Choose your Language and Region. Then, select your Voice; I prefer ‘Joanna’. In my opinion, her voice has a natural, lifelike sound. If you prefer a male voice, ‘Matthew’ is quite natural sounding. Lastly, upload your lexicon file(s).
To start the process, choose ‘Synthesize to S3’. Indicate the S3 bucket you would like the mp3 format audio file, output into. You can also add a prefix to the mp3 files. For most average length posts, the text synthesis process takes less than one minute. To be notified, you can include an Amazon SNS topic ARN. Select ‘Synthesize’.
Polly creates a synthesis task.
The synthesis tasks may be viewed from the ‘S3 synthesis tasks’ tab.

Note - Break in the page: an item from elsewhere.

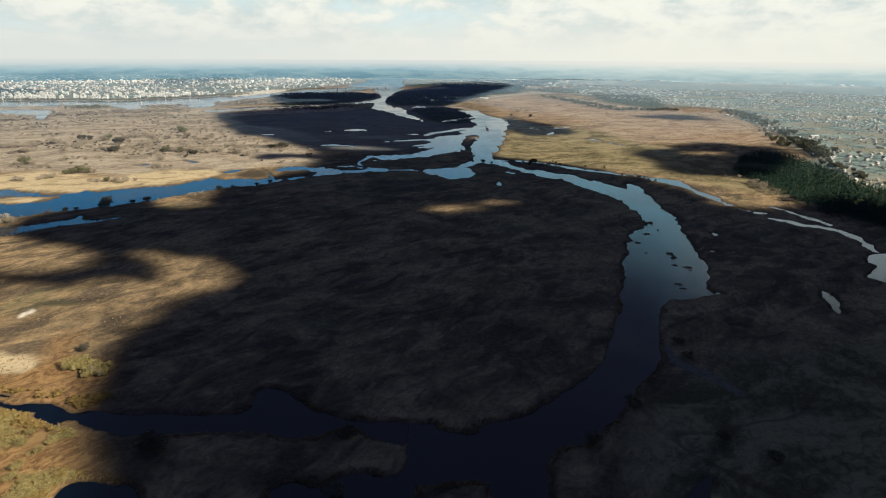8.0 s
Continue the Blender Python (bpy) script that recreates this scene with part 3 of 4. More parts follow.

Once the synthesis task is complete, the resulting mp3 audio file may be viewed and downloaded from the S3 Management Console. If you are using a Mac, QuickTime Player works great to review the audio file.
Amazon Polly may also be used from the AWS CLI or using the AWS SDK. In the example below, we have replicated the same operations performed in the Console, this time using the AWS CLI. First, upload your lexicon file(s) using the
polly put-lexicon command. Each lexicon can only be up to 4,000 characters in size. Then call the
polly start-speech-synthesis-task command to create a synthesis task.
The output should look similar to the screengrab, below. The results will be identical to using the Console.
You can check the task’s results using the
polly list-speech-synthesis-tasks command.
In this brief post, we saw a great use case for Amazon Polly, converting your written blog posts into audio. Creating audio versions of our blogs is a great way to extend the reach of the post to a potentially new audience and maintain your current audience’s interest a little longer. Amazon Polly has several other features and capabilities to explore.
This blog represents my own view points and not of my employer, Amazon Web Services.